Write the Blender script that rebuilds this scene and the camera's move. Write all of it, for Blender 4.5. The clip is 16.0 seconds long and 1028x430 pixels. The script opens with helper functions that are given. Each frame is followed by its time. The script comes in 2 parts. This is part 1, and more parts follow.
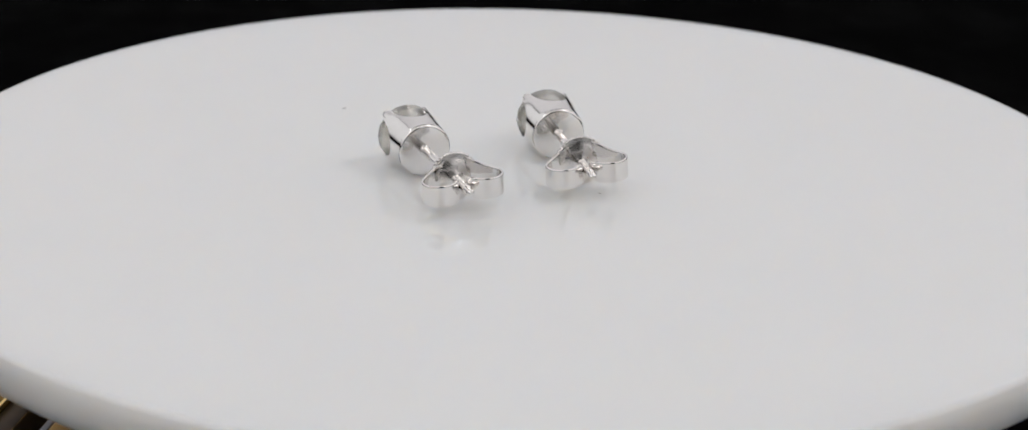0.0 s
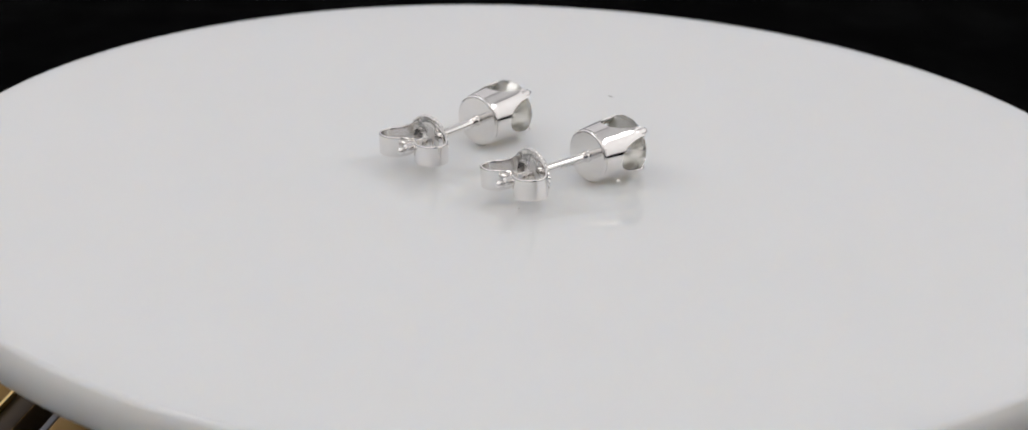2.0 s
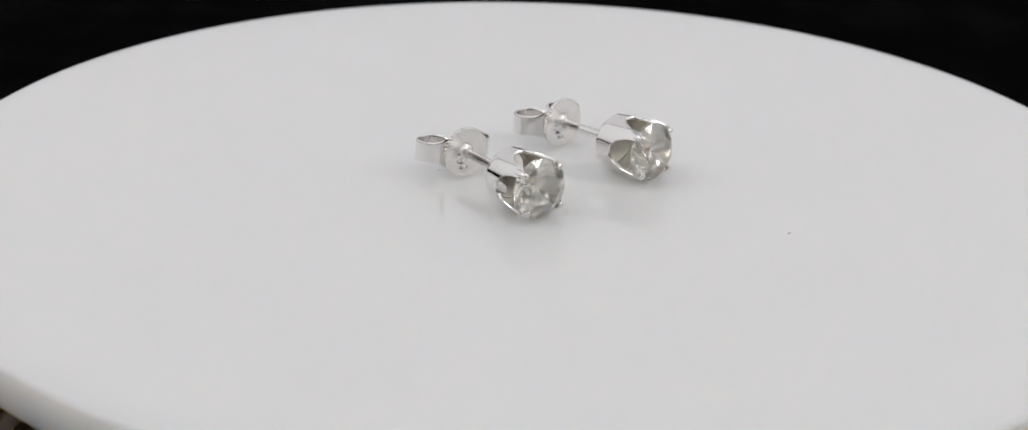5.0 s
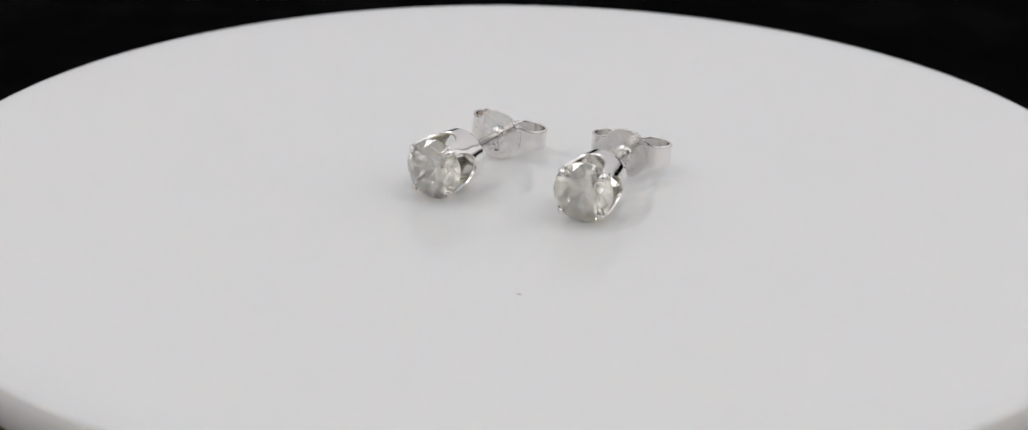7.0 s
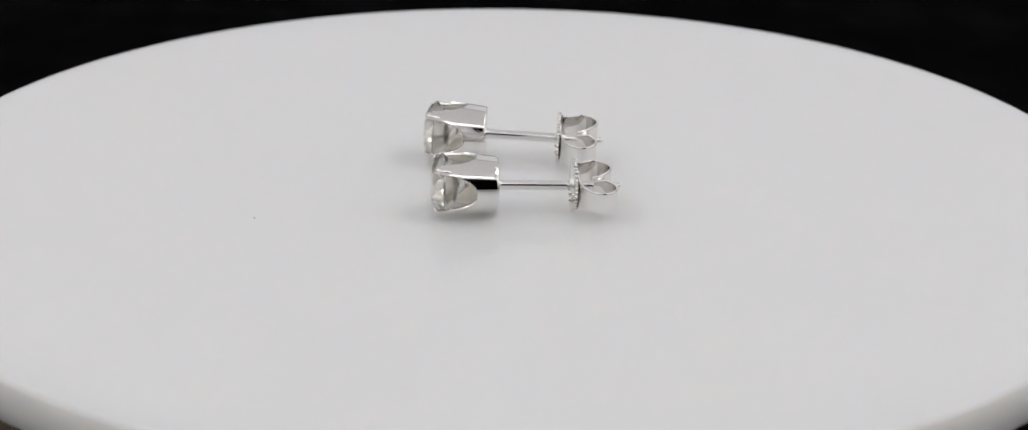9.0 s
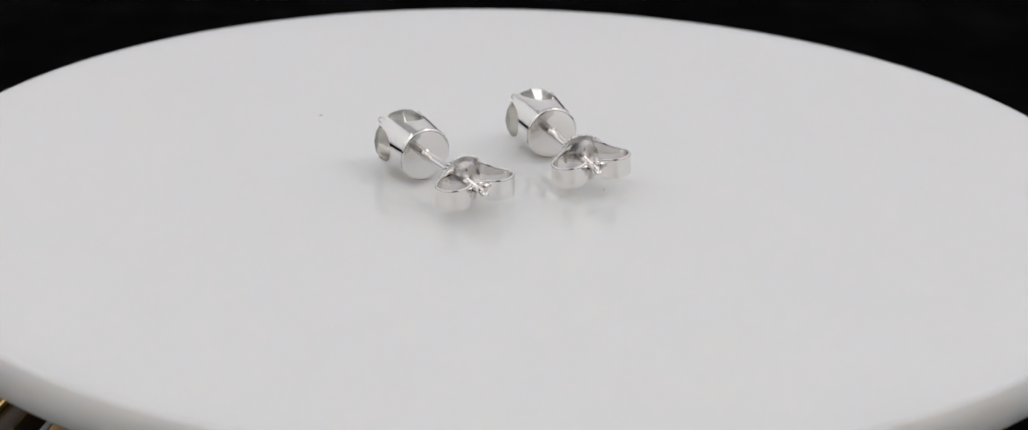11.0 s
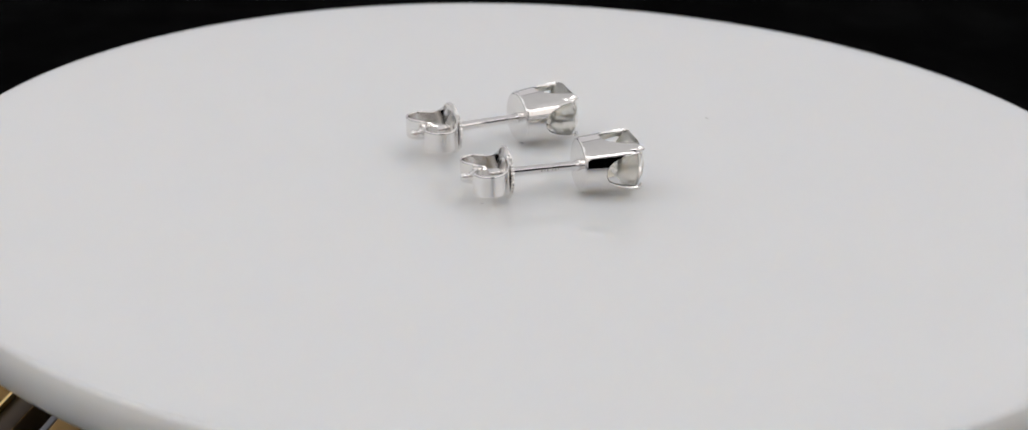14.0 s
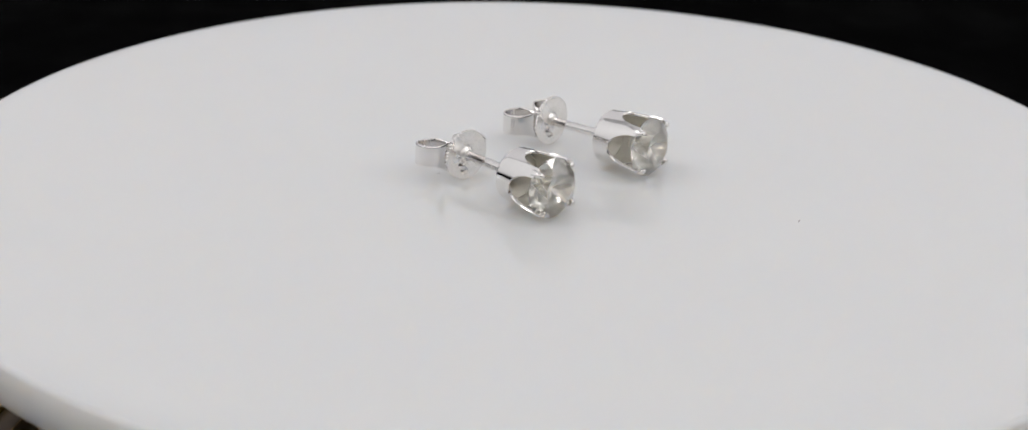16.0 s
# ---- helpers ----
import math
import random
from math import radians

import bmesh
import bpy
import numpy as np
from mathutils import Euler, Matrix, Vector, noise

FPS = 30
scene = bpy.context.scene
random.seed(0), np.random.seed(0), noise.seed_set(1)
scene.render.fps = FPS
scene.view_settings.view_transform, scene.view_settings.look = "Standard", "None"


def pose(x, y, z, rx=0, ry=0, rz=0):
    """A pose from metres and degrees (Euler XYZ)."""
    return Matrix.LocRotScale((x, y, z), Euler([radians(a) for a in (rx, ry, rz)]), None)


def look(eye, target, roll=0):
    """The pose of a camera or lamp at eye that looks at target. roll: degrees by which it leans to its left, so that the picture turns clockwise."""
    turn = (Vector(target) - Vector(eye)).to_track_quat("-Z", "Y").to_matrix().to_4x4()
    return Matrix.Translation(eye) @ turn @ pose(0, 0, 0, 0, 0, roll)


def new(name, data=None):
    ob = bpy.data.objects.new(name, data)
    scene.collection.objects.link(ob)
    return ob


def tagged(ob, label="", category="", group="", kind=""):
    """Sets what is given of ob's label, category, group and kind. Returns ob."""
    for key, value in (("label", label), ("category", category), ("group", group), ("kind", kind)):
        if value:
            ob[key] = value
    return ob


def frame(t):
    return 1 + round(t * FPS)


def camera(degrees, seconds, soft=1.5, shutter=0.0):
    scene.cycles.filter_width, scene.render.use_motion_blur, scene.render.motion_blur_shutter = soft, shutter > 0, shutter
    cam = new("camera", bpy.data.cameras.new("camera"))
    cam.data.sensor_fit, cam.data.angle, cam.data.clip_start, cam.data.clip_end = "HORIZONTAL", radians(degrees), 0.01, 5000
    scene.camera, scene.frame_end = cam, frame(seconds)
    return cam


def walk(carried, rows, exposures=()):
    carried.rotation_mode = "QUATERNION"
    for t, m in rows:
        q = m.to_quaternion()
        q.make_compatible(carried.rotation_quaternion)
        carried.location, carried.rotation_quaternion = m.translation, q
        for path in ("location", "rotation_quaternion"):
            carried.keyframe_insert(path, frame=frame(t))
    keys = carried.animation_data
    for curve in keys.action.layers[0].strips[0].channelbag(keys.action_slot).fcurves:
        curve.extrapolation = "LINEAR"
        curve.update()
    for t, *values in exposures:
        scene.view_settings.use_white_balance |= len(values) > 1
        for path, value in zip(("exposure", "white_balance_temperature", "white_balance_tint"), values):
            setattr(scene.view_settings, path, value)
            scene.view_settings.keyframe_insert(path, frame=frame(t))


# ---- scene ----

MM = 0.001
SECONDS = 16.0

# ---- camera: stands still on a tripod, a hand's width from the turntable ----
cam = camera(27.456, SECONDS, soft=1.4)
EYE = (0.0, -0.158309, 0.060676)
AIM = (-0.000627, -0.009961, 0.000737)
cam.data.dof.use_dof, cam.data.dof.focus_distance, cam.data.dof.aperture_fstop = True, 0.162, 60.0
walk(cam, [(0.0, look(EYE, AIM, 1.477)), (SECONDS, look(EYE, AIM, 1.477))])

# ---- the turn of the plate: clockwise from above, with a small wobble ----
PERIOD = 11.218
WOBBLE = Euler((-0.0130, 0.0009, 0.0)).to_matrix().to_4x4()


def turned(t):
    return Matrix.Rotation(-2 * math.pi * t / PERIOD, 4, "Z") @ WOBBLE


# ---- world and lamps ----
world = bpy.data.worlds.new("dark_studio")
scene.world = world
world.use_nodes = True
world.node_tree.nodes["Background"].inputs["Color"].default_value = (0.5, 0.55, 0.6, 1)
world.node_tree.nodes["Background"].inputs["Strength"].default_value = 0.004


def area_lamp(name, eye, target, sx, sy, watts, color):
    data = bpy.data.lights.new(name, "AREA")
    data.shape, data.size, data.size_y, data.energy, data.color = "RECTANGLE", sx, sy, watts, color
    ob = new(name, data)
    ob.matrix_world = look(eye, target)
    return ob


# a light tent, out of view: a broad dim roof, two bright panels high on either side, and lamps standing in for glowing
# cloth all round
area_lamp("roof_lamp", (0.0, 0.0, 0.545), (0.0, 0.0, 0.0), 0.72, 0.72, 0.30, (0.985, 0.99, 1.0))
for x, watts in ((0.35, 0.45), (-0.35, 0.40)):
    area_lamp("side_panel_lamp", (x, -0.06, 0.47), (0.0, 0.0, 0.0), 0.22, 0.11, watts, (1.0, 0.98, 0.96))
# added front fill for the plate's edge, tinted warm for the tray's bounce light
for x, wide, watts in ((0.385, 0.10, 0.08), (-0.19, 0.48, 0.26)):
    area_lamp("front_cloth_lamp", (x, -0.445, 0.27), (x, 0.0, 0.24), wide, 0.42, watts, (1.0, 0.91, 0.82))
area_lamp("north_cloth_lamp", (0.0, 0.437, 0.292), (0.0, 0.0, 0.292), 0.84, 0.48, 0.30, (0.97, 0.94, 1.0))
area_lamp("east_cloth_lamp", (0.445, 0.0, 0.29), (0.0, 0.0, 0.29), 0.84, 0.48, 0.72, (1.0, 0.97, 0.95))
area_lamp("west_cloth_lamp", (-0.445, 0.0, 0.29), (0.0, 0.0, 0.29), 0.84, 0.48, 0.50, (0.98, 0.99, 1.0))
# added fill strip, high in front, to brighten the stones
area_lamp("south_cloth_lamp", (0.0, -0.445, 0.478), (0.0, 0.0, 0.30), 0.84, 0.135, 0.74, (1.0, 0.98, 0.96))
scene.view_settings.exposure = -0.115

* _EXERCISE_
Keep every word of the data as it is when you write it out, but drop the pictures.

* _COMPLETE RESPONSE_
Write the Blender script that rebuilds this scene and the camera's move. Write all of it, for Blender 4.5. The clip is 16.0 seconds long and 1028x430 pixels. The script opens with helper functions that are given. Each frame is followed by its time. The script comes in 2 parts. This is part 1, and more parts follow.
0.0 s
2.0 s
5.0 s
7.0 s
9.0 s
11.0 s
14.0 s
16.0 s
# ---- helpers ----
import math
import random
from math import radians

import bmesh
import bpy
import numpy as np
from mathutils import Euler, Matrix, Vector, noise

FPS = 30
scene = bpy.context.scene
random.seed(0), np.random.seed(0), noise.seed_set(1)
scene.render.fps = FPS
scene.view_settings.view_transform, scene.view_settings.look = "Standard", "None"


def pose(x, y, z, rx=0, ry=0, rz=0):
    """A pose from metres and degrees (Euler XYZ)."""
    return Matrix.LocRotScale((x, y, z), Euler([radians(a) for a in (rx, ry, rz)]), None)


def look(eye, target, roll=0):
    """The pose of a camera or lamp at eye that looks at target. roll: degrees by which it leans to its left, so that the picture turns clockwise."""
    turn = (Vector(target) - Vector(eye)).to_track_quat("-Z", "Y").to_matrix().to_4x4()
    return Matrix.Translation(eye) @ turn @ pose(0, 0, 0, 0, 0, roll)


def new(name, data=None):
    ob = bpy.data.objects.new(name, data)
    scene.collection.objects.link(ob)
    return ob


def tagged(ob, label="", category="", group="", kind=""):
    """Sets what is given of ob's label, category, group and kind. Returns ob."""
    for key, value in (("label", label), ("category", category), ("group", group), ("kind", kind)):
        if value:
            ob[key] = value
    return ob


def frame(t):
    return 1 + round(t * FPS)


def camera(degrees, seconds, soft=1.5, shutter=0.0):
    scene.cycles.filter_width, scene.render.use_motion_blur, scene.render.motion_blur_shutter = soft, shutter > 0, shutter
    cam = new("camera", bpy.data.cameras.new("camera"))
    cam.data.sensor_fit, cam.data.angle, cam.data.clip_start, cam.data.clip_end = "HORIZONTAL", radians(degrees), 0.01, 5000
    scene.camera, scene.frame_end = cam, frame(seconds)
    return cam


def walk(carried, rows, exposures=()):
    carried.rotation_mode = "QUATERNION"
    for t, m in rows:
        q = m.to_quaternion()
        q.make_compatible(carried.rotation_quaternion)
        carried.location, carried.rotation_quaternion = m.translation, q
        for path in ("location", "rotation_quaternion"):
            carried.keyframe_insert(path, frame=frame(t))
    keys = carried.animation_data
    for curve in keys.action.layers[0].strips[0].channelbag(keys.action_slot).fcurves:
        curve.extrapolation = "LINEAR"
        curve.update()
    for t, *values in exposures:
        scene.view_settings.use_white_balance |= len(values) > 1
        for path, value in zip(("exposure", "white_balance_temperature", "white_balance_tint"), values):
            setattr(scene.view_settings, path, value)
            scene.view_settings.keyframe_insert(path, frame=frame(t))


# ---- scene ----

MM = 0.001
SECONDS = 16.0

# ---- camera: stands still on a tripod, a hand's width from the turntable ----
cam = camera(27.456, SECONDS, soft=1.4)
EYE = (0.0, -0.158309, 0.060676)
AIM = (-0.000627, -0.009961, 0.000737)
cam.data.dof.use_dof, cam.data.dof.focus_distance, cam.data.dof.aperture_fstop = True, 0.162, 60.0
walk(cam, [(0.0, look(EYE, AIM, 1.477)), (SECONDS, look(EYE, AIM, 1.477))])

# ---- the turn of the plate: clockwise from above, with a small wobble ----
PERIOD = 11.218
WOBBLE = Euler((-0.0130, 0.0009, 0.0)).to_matrix().to_4x4()


def turned(t):
    return Matrix.Rotation(-2 * math.pi * t / PERIOD, 4, "Z") @ WOBBLE


# ---- world and lamps ----
world = bpy.data.worlds.new("dark_studio")
scene.world = world
world.use_nodes = True
world.node_tree.nodes["Background"].inputs["Color"].default_value = (0.5, 0.55, 0.6, 1)
world.node_tree.nodes["Background"].inputs["Strength"].default_value = 0.004


def area_lamp(name, eye, target, sx, sy, watts, color):
    data = bpy.data.lights.new(name, "AREA")
    data.shape, data.size, data.size_y, data.energy, data.color = "RECTANGLE", sx, sy, watts, color
    ob = new(name, data)
    ob.matrix_world = look(eye, target)
    return ob


# a light tent, out of view: a broad dim roof, two bright panels high on either side, and lamps standing in for glowing
# cloth all round
area_lamp("roof_lamp", (0.0, 0.0, 0.545), (0.0, 0.0, 0.0), 0.72, 0.72, 0.30, (0.985, 0.99, 1.0))
for x, watts in ((0.35, 0.45), (-0.35, 0.40)):
    area_lamp("side_panel_lamp", (x, -0.06, 0.47), (0.0, 0.0, 0.0), 0.22, 0.11, watts, (1.0, 0.98, 0.96))
# added front fill for the plate's edge, tinted warm for the tray's bounce light
for x, wide, watts in ((0.385, 0.10, 0.08), (-0.19, 0.48, 0.26)):
    area_lamp("front_cloth_lamp", (x, -0.445, 0.27), (x, 0.0, 0.24), wide, 0.42, watts, (1.0, 0.91, 0.82))
area_lamp("north_cloth_lamp", (0.0, 0.437, 0.292), (0.0, 0.0, 0.292), 0.84, 0.48, 0.30, (0.97, 0.94, 1.0))
area_lamp("east_cloth_lamp", (0.445, 0.0, 0.29), (0.0, 0.0, 0.29), 0.84, 0.48, 0.72, (1.0, 0.97, 0.95))
area_lamp("west_cloth_lamp", (-0.445, 0.0, 0.29), (0.0, 0.0, 0.29), 0.84, 0.48, 0.50, (0.98, 0.99, 1.0))
# added fill strip, high in front, to brighten the stones
area_lamp("south_cloth_lamp", (0.0, -0.445, 0.478), (0.0, 0.0, 0.30), 0.84, 0.135, 0.74, (1.0, 0.98, 0.96))
scene.view_settings.exposure = -0.115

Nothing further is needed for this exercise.